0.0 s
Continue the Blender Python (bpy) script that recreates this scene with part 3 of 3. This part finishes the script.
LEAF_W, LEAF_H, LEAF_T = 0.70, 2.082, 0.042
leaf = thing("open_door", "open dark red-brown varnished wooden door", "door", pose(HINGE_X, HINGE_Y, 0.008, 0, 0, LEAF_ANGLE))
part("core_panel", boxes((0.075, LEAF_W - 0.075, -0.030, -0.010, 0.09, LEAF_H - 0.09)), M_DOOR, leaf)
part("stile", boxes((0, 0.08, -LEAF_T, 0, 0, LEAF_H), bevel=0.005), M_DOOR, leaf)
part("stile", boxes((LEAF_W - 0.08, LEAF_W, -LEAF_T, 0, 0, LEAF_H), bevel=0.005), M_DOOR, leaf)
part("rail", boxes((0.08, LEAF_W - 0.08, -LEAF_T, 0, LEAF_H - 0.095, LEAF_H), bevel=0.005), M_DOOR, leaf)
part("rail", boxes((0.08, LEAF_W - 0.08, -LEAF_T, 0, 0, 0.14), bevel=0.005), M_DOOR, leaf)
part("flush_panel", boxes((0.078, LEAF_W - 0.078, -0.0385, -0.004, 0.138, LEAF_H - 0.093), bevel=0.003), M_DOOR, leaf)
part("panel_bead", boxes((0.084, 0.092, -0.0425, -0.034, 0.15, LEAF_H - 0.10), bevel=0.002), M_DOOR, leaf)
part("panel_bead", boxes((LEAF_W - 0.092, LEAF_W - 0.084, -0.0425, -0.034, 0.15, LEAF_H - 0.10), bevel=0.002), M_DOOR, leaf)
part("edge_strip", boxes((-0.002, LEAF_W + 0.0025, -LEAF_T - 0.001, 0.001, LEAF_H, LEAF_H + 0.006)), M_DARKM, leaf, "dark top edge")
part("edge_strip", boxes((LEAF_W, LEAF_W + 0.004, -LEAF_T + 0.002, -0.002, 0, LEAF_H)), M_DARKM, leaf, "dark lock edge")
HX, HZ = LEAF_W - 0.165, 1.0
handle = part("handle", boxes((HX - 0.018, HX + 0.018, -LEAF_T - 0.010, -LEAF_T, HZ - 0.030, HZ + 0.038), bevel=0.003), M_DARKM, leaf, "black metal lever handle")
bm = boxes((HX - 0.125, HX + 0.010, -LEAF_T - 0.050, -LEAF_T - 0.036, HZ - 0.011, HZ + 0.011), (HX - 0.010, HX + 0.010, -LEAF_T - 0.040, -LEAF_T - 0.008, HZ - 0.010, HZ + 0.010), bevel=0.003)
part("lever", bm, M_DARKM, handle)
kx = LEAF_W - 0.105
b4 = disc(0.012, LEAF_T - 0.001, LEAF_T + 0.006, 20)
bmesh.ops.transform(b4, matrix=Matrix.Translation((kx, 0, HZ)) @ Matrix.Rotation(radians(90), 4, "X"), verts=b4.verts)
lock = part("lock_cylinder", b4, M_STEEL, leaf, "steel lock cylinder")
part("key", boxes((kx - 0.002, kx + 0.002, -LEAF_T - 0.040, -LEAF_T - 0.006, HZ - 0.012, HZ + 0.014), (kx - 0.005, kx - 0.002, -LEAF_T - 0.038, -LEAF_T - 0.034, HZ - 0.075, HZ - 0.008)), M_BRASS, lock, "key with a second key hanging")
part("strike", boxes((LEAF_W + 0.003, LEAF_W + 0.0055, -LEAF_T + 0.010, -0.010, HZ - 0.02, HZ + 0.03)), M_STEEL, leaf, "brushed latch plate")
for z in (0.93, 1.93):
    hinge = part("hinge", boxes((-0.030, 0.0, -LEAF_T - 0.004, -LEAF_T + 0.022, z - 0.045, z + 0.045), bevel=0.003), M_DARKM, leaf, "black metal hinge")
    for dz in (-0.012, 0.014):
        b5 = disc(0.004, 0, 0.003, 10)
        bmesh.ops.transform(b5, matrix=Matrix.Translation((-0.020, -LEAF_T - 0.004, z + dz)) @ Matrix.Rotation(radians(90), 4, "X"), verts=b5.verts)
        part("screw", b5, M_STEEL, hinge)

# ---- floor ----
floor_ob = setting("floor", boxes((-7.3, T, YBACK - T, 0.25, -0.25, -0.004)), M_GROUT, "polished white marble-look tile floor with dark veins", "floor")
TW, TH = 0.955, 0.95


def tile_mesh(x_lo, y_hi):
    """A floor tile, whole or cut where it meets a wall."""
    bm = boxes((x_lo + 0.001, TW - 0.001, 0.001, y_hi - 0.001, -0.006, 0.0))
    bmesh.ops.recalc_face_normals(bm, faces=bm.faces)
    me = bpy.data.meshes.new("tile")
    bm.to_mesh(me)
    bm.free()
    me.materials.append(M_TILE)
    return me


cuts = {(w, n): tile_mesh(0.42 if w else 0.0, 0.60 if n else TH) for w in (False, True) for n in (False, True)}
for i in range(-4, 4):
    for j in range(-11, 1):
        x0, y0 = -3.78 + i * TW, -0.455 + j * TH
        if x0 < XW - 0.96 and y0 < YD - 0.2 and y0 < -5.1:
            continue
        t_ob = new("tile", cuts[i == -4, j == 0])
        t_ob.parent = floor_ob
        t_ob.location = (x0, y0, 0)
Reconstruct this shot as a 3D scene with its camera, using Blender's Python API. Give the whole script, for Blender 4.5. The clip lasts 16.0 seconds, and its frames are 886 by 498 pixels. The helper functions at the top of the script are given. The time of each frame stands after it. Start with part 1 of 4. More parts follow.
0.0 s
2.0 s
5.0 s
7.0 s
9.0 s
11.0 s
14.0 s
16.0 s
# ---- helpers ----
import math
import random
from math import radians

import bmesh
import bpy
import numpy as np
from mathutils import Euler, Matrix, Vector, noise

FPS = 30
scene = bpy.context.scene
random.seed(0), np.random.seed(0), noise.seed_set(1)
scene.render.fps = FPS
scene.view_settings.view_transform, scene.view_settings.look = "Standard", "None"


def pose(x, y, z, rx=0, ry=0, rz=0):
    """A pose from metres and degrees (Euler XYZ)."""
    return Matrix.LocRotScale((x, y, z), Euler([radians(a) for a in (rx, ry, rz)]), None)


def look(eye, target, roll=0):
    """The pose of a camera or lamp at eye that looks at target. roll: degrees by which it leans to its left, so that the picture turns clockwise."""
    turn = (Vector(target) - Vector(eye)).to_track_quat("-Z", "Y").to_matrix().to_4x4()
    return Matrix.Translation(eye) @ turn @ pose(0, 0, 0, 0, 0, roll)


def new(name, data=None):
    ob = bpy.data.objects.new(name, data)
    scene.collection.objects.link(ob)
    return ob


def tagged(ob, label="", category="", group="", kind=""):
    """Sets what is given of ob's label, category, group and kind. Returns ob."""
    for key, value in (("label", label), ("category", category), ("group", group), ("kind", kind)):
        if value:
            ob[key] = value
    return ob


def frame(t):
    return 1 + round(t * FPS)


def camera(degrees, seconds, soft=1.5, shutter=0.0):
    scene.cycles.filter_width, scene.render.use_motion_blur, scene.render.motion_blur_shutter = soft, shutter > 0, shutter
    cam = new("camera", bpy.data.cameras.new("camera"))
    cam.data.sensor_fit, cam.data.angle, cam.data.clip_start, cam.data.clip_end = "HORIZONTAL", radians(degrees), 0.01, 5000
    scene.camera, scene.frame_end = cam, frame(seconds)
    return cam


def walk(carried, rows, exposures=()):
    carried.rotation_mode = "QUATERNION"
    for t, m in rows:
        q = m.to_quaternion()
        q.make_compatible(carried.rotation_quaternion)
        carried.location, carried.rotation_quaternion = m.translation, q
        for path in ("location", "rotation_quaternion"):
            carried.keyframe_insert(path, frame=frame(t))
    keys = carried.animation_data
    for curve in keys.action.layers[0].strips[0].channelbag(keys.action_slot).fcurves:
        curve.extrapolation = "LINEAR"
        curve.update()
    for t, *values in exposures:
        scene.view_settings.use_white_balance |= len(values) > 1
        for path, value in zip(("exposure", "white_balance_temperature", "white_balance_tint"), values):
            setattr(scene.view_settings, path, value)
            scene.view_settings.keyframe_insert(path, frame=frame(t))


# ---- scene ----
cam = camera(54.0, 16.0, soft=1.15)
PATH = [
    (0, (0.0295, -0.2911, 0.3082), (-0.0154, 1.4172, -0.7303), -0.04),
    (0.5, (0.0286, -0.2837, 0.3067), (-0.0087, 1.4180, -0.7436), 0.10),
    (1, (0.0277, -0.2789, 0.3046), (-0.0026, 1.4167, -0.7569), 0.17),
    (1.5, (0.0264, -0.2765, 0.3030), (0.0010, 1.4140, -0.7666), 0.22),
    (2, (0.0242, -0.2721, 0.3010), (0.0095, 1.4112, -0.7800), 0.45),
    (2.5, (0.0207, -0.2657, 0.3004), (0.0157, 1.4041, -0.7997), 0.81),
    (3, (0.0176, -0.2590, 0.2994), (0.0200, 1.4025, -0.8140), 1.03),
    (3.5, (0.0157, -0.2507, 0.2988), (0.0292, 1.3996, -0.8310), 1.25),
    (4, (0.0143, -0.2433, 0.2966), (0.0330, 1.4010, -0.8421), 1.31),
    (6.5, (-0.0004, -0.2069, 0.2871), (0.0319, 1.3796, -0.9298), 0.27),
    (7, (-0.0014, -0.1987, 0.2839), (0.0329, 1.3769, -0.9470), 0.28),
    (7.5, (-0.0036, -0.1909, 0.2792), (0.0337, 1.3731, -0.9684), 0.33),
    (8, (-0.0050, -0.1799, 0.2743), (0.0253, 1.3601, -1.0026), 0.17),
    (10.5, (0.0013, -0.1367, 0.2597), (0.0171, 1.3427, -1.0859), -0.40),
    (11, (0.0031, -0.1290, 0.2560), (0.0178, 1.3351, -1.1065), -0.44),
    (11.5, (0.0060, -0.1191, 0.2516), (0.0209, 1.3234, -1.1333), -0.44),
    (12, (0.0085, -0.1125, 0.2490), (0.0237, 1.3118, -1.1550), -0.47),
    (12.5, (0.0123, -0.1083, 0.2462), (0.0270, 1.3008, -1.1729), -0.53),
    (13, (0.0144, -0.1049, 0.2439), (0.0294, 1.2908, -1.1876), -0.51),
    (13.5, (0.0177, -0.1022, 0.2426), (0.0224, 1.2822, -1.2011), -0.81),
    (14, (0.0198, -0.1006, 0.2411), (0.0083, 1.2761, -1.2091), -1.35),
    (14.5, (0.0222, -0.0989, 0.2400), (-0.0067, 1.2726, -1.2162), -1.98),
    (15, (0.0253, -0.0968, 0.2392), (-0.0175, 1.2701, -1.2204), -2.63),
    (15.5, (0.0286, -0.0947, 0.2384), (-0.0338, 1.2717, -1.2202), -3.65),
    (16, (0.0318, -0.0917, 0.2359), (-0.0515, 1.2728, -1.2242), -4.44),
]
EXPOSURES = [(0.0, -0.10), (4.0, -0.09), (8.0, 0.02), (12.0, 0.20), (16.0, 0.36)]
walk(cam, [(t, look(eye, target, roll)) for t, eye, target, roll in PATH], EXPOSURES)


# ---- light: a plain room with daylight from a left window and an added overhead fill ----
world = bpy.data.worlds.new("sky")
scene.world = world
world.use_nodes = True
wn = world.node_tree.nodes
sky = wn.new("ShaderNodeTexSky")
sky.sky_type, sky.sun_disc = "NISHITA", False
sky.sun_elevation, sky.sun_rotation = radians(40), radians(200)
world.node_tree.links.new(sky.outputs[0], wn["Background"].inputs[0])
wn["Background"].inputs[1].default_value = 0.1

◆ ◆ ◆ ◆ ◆

▶ Direction:
Using the listing, collect all lines in which the string "target" is found.

▶ Full output:
def look(eye, target, roll=0):
    """The pose of a camera or lamp at eye that looks at target. roll: degrees by which it leans to its left, so that the picture turns clockwise."""
    turn = (Vector(target) - Vector(eye)).to_track_quat("-Z", "Y").to_matrix().to_4x4()
walk(cam, [(t, look(eye, target, roll)) for t, eye, target, roll in PATH], EXPOSURES)